Inner freedom without shared responsibility becomes ethical contraction under stress.
Self-governance stabilizes people.
Care ethics stabilizes relationships and institutions.
Mature ethics requires both.
And onto my chosen personal ethics:
Here are five guiding ethical principles distilled from care ethics, moral repair, restorative justice, trauma-informed ethics, and the healthy uses of Buddhism and Stoicism.
They are written to be livable, not abstract.
1. Impact creates responsibility — even when intent was sincere
If my actions affect someone’s safety, dignity, or well-being, I remain ethically engaged with that impact, regardless of what I meant or knew at the time.

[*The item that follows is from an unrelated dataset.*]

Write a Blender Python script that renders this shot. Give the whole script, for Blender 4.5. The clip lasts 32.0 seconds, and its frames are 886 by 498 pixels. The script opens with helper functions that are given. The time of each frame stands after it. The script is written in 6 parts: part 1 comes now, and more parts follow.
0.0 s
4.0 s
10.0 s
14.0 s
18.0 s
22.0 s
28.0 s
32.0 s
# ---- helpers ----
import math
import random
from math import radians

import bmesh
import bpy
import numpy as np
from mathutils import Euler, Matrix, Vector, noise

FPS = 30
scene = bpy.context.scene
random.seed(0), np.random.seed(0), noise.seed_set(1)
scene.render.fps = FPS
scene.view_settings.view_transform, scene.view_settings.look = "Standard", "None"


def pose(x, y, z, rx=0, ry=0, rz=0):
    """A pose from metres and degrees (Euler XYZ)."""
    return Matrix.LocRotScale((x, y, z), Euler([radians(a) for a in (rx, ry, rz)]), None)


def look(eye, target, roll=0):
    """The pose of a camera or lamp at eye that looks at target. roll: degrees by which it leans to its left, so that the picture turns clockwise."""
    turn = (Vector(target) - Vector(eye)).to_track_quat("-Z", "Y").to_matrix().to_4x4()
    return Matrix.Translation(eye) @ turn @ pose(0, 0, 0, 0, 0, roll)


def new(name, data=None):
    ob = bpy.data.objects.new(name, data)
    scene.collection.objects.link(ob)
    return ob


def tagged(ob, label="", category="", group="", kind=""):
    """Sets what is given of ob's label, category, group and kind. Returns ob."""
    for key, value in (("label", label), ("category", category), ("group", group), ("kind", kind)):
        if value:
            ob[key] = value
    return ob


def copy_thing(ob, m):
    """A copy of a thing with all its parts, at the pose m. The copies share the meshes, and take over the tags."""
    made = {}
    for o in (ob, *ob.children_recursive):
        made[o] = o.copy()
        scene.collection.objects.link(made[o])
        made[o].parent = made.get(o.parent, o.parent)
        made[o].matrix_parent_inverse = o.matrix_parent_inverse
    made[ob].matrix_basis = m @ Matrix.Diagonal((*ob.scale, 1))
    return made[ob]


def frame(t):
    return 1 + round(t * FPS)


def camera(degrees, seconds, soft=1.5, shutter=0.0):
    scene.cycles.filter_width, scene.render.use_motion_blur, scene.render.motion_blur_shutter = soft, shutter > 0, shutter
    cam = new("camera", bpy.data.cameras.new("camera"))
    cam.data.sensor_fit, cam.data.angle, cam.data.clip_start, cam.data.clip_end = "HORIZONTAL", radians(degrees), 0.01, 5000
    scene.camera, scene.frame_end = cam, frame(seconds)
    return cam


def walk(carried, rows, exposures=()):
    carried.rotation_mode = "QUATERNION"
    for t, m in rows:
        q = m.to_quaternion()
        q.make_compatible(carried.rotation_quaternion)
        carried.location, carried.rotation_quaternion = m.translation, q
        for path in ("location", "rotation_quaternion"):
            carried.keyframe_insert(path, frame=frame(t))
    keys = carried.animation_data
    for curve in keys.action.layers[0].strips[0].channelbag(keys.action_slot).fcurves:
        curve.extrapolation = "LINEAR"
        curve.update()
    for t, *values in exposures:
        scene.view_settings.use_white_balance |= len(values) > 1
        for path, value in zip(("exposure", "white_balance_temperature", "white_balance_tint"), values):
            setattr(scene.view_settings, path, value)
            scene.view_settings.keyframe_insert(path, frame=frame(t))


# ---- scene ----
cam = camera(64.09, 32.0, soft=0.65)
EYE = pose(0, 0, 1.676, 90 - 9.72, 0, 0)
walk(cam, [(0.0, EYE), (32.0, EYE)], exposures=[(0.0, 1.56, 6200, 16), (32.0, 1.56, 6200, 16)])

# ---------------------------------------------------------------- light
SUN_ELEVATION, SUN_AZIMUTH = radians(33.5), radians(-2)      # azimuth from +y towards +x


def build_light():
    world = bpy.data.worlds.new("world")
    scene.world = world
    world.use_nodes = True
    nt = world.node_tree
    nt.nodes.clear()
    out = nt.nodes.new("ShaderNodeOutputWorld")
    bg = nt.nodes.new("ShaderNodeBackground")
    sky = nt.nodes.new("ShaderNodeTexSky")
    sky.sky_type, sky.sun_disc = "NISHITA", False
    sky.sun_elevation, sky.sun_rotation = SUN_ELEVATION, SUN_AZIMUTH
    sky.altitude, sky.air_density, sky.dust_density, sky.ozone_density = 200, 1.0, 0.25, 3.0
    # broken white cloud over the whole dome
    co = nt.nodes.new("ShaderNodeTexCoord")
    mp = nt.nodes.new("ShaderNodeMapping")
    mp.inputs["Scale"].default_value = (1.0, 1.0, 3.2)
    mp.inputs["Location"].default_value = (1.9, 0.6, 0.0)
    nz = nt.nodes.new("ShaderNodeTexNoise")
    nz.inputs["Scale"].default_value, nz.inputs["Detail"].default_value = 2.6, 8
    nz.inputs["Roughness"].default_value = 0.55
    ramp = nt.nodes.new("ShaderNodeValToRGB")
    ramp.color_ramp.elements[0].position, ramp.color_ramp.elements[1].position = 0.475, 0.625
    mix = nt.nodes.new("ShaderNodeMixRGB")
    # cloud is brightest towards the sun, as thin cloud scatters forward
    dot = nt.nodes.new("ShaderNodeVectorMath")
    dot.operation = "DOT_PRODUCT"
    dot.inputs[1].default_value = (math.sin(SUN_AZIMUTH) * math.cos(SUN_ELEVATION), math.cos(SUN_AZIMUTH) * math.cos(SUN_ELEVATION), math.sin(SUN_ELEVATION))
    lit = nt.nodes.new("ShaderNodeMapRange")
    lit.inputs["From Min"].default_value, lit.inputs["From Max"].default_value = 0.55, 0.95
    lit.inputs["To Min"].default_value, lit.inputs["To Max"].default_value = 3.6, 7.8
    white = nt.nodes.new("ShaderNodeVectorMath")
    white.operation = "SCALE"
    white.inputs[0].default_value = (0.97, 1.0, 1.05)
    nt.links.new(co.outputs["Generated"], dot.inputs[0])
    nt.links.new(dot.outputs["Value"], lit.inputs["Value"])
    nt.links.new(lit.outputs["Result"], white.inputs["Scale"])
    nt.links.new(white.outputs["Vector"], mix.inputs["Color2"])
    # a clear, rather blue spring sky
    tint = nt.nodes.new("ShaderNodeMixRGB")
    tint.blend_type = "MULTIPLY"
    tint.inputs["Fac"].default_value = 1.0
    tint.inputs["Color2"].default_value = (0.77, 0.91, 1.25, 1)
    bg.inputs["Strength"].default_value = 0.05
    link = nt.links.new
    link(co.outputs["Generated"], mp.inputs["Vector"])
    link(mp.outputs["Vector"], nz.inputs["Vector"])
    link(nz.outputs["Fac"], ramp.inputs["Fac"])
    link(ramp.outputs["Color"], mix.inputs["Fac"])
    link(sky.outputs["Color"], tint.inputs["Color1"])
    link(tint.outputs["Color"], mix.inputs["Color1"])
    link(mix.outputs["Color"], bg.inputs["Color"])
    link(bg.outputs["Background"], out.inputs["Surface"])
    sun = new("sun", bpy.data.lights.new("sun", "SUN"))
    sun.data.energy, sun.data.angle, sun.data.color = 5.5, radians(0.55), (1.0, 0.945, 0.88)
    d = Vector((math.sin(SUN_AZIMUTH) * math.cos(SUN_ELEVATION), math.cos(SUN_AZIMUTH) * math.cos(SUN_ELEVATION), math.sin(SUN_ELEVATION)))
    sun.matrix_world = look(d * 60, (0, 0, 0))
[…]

What this protects against: moral escape through good intentions
What it invites: accountability, humility, repair
2. Power increases obligation, not freedom
When I have greater visibility, authority, knowledge, or stability, my responsibility to protect others and reduce harm increases — it never decreases.

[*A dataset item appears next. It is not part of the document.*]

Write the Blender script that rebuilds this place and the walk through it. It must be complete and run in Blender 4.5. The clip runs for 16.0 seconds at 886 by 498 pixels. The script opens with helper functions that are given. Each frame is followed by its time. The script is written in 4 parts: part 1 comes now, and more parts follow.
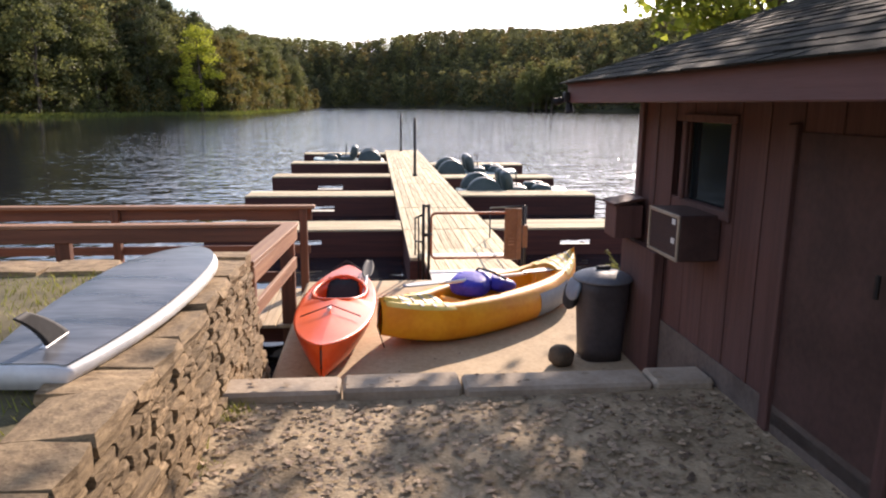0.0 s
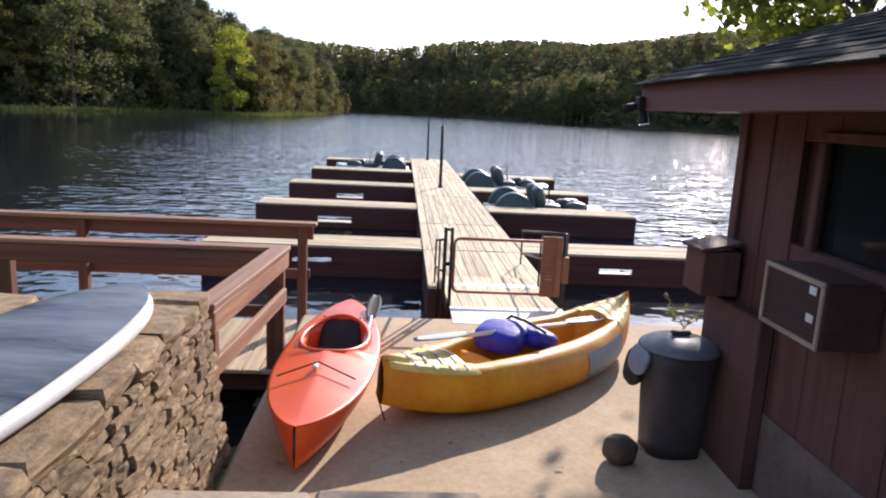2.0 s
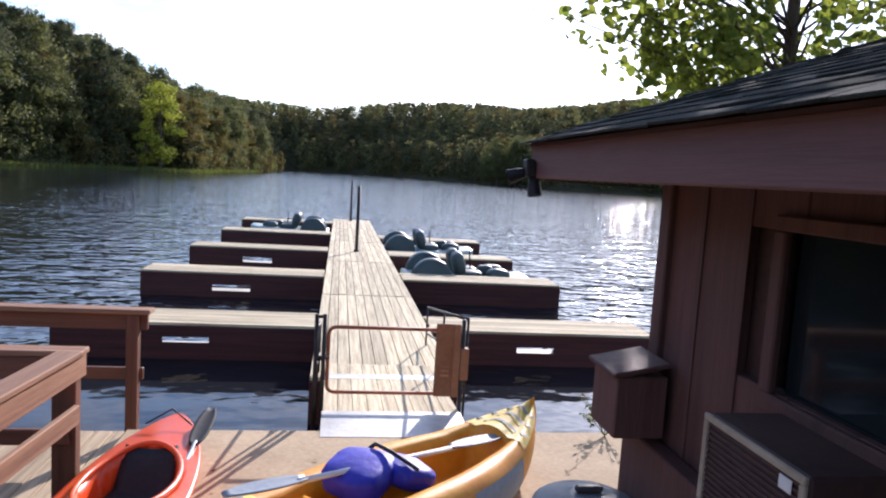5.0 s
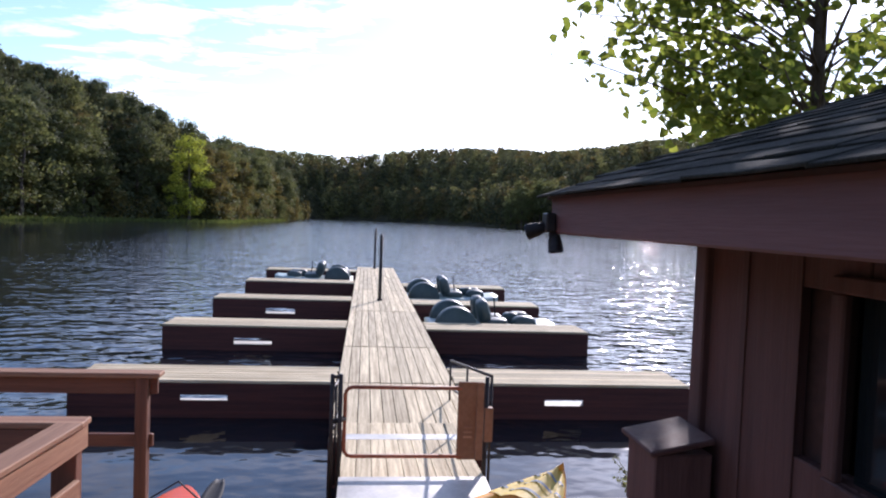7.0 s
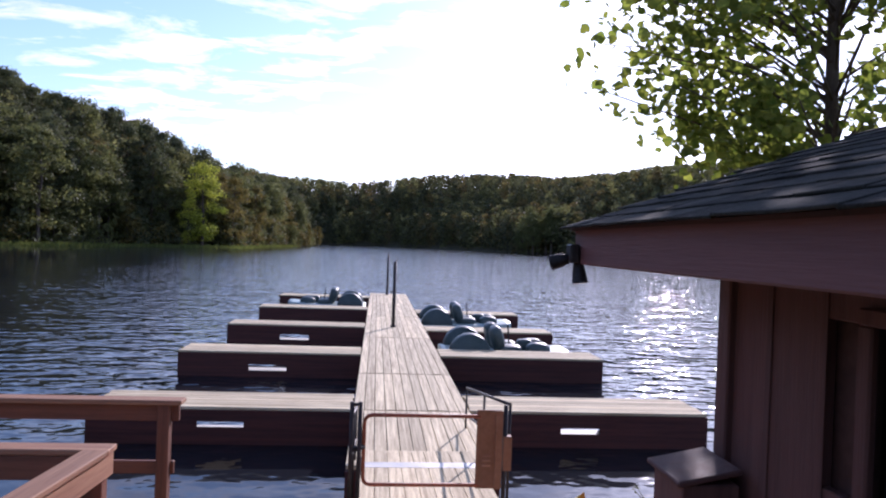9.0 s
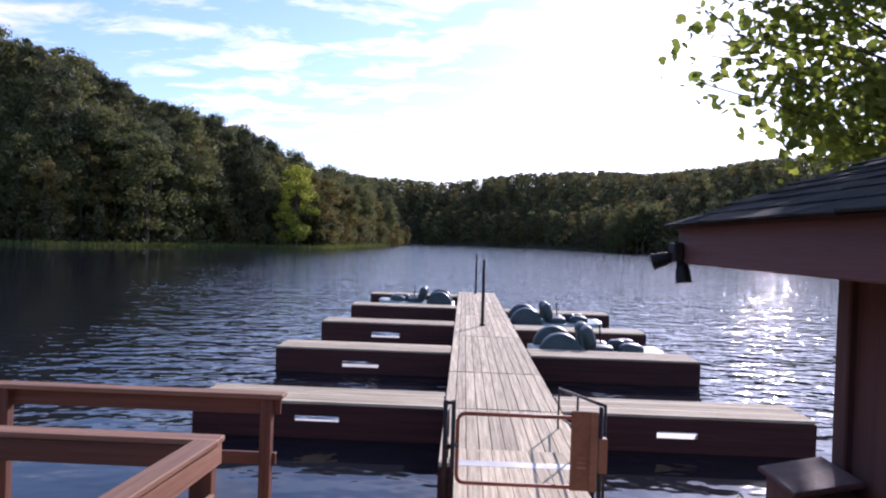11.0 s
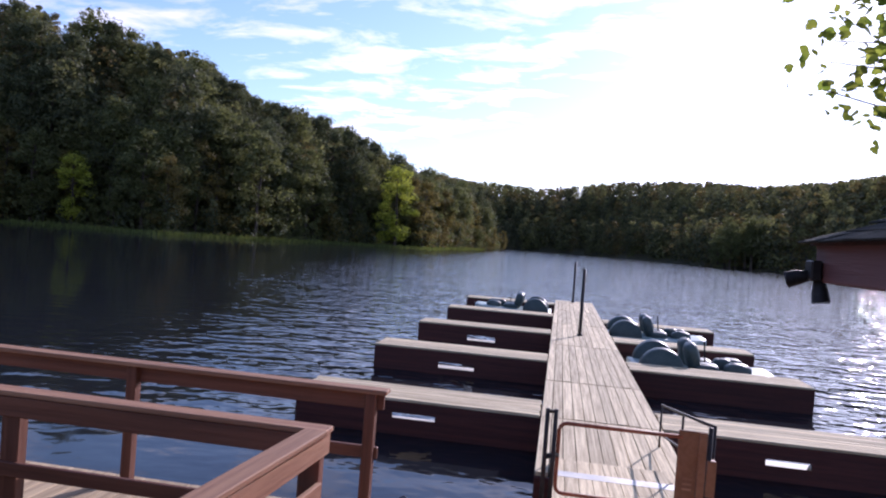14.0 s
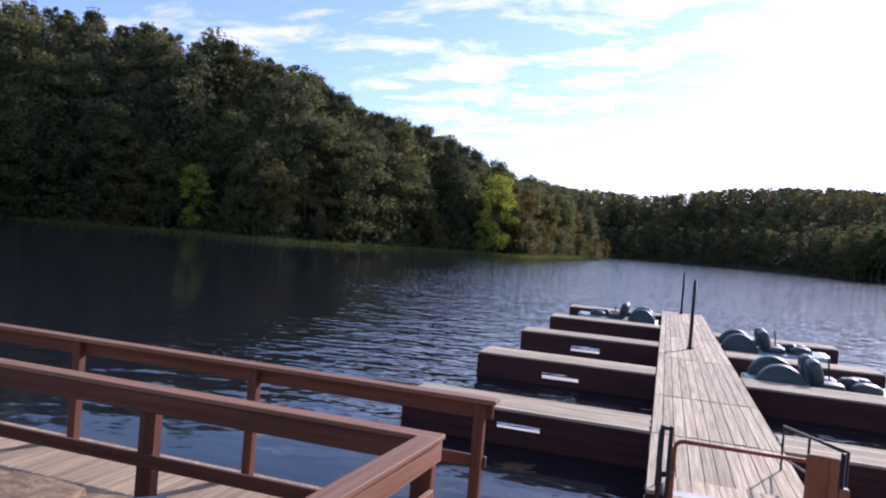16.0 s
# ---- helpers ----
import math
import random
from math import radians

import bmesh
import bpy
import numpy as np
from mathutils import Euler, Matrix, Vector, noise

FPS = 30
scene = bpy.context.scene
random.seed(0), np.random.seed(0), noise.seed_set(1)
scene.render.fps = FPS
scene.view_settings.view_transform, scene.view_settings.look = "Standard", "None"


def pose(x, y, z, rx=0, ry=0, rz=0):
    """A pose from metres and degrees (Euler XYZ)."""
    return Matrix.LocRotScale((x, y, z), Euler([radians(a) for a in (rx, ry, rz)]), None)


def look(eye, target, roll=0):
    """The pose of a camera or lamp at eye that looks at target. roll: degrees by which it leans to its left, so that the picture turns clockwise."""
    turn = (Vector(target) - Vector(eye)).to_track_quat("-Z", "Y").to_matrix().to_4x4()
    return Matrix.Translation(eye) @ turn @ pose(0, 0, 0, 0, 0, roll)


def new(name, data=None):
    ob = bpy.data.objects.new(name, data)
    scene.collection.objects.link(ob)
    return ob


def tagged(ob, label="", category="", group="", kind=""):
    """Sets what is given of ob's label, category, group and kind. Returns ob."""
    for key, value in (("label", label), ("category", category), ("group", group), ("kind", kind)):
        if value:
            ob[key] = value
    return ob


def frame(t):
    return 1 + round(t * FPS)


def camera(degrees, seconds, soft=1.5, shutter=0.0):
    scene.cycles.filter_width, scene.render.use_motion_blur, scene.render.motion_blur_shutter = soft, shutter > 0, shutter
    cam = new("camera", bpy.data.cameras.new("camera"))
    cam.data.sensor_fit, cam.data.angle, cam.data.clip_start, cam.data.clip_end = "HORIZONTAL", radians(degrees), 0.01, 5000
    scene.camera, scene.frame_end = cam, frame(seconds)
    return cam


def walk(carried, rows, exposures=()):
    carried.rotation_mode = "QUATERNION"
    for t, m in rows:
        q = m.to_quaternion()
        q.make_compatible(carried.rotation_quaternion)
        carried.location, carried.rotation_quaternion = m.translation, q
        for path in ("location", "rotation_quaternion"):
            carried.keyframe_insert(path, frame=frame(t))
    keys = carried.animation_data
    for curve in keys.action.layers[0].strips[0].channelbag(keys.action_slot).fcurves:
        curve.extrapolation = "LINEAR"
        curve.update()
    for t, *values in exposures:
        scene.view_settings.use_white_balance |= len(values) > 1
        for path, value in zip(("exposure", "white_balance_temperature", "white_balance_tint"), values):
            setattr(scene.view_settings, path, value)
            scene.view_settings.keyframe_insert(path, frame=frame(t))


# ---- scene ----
cam = camera(64.6, 16.0, soft=2.1)
PATH = [
    (0, (-1.277, -2.877, 2.18), (-1.086, -0.928, 1.775), 0.5),
    (0.5, (-1.282, -2.511, 2.146), (-1.036, -0.552, 1.831), 1.4),
    (1, (-1.205, -2.169, 2.153), (-0.931, -0.218, 1.811), 2.2),
    (1.5, (-1.125, -1.822, 2.143), (-0.861, 0.132, 1.808), 0.5),
    (2, (-1.162, -1.49, 2.132), (-1.038, 0.469, 1.75), 2.8),
    (2.5, (-1.075, -1.252, 2.128), (-0.908, 0.709, 1.77), 0.9),
    (3, (-0.968, -1.035, 2.156), (-0.752, 0.929, 1.845), 1.0),
    (3.2, (-0.944, -0.968, 2.149), (-0.701, 0.993, 1.839), 1.1),
    (5.3, (-0.546, -0.203, 2.193), (-0.257, 1.766, 1.992), 3.9),
    (5.5, (-0.555, -0.169, 2.197), (-0.3, 1.805, 1.995), 4.4),
    (6, (-0.493, -0.066, 2.216), (-0.332, 1.918, 2.028), 2.0),
    (6.5, (-0.471, -0.018, 2.221), (-0.275, 1.967, 2.08), 2.4),
    (7, (-0.483, -0.037, 2.242), (-0.262, 1.949, 2.157), 2.2),
    (7.5, (-0.514, -0.054, 2.248), (-0.295, 1.934, 2.194), 1.9),
    (8, (-0.524, -0.064, 2.25), (-0.298, 1.923, 2.204), 1.9),
    (8.5, (-0.545, -0.079, 2.26), (-0.319, 1.908, 2.229), 2.1),
    (9, (-0.552, -0.087, 2.263), (-0.365, 1.904, 2.25), 2.2),
    (9.5, (-0.562, -0.078, 2.263), (-0.449, 1.919, 2.24), 2.0),
    (12, (-0.623, -0.088, 2.264), (-0.769, 1.906, 2.239), 2.9),
    (12.5, (-0.641, -0.09, 2.265), (-0.827, 1.902, 2.245), 3.4),
    (13, (-0.654, -0.09, 2.262), (-0.878, 1.897, 2.247), 3.1),
    (13.5, (-0.678, -0.087, 2.253), (-0.965, 1.892, 2.233), 4.6),
    (14, (-0.693, -0.101, 2.255), (-1.026, 1.871, 2.228), 4.4),
    (14.5, (-0.715, -0.098, 2.26), (-1.092, 1.866, 2.231), 4.1),
    (15, (-0.735, -0.105, 2.259), (-1.178, 1.845, 2.229), 3.8),
    (15.5, (-0.754, -0.114, 2.261), (-1.29, 1.812, 2.23), 4.0),
    (16, (-0.773, -0.132, 2.268), (-1.383, 1.773, 2.24), 4.7),
]
EXPOSURES = [(0, 1.15, 6700, 24), (0.5, 1.38, 6350, 23), (1.0, 1.22, 6100, 23), (1.5, 1.05, 6050, 23), (3.0, 0.92, 5750, 22), (5.5, 0.84, 5600, 22), (7.0, 0.66, 5500, 25), (9, 0.55, 5400, 33), (12, 0.47, 5380, 34), (16, 0.45, 5420, 34)]
walk(cam, [(t, look(eye, target, roll)) for t, eye, target, roll in PATH], exposures=EXPOSURES)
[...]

What this protects against: hiding behind consent or autonomy
What it invites: stewardship, restraint, care
3. Withdrawal is only ethical when it reduces harm — not when it exports it
Stepping back is ethical only if it genuinely reduces harm overall; if withdrawal shifts the burden of harm onto someone else, repair or continued presence is required.
What this protects against: abandonment framed as boundary-setting
What it invites: discernment, courage, staying when it matters
4. Repair matters more than coherence
Ethical integrity is not proven by being consistent with myself, but by being responsive to those I have affected, especially after misjudgment.
What this protects against: moral certainty without care
What it invites: listening, repair, shared reality
5. Self-regulation serves relationship — not the other way around
I use self-discipline, clarity, and spiritual practice to remain present and humane, not to withdraw from obligation or diminish another’s humanity.
What this protects against: spiritualized disengagement
What it invites: grounded compassion, resilience with connection
I aim to be steady enough to stay, humble enough to repair, and clear enough to take responsibility for the impact I have on others.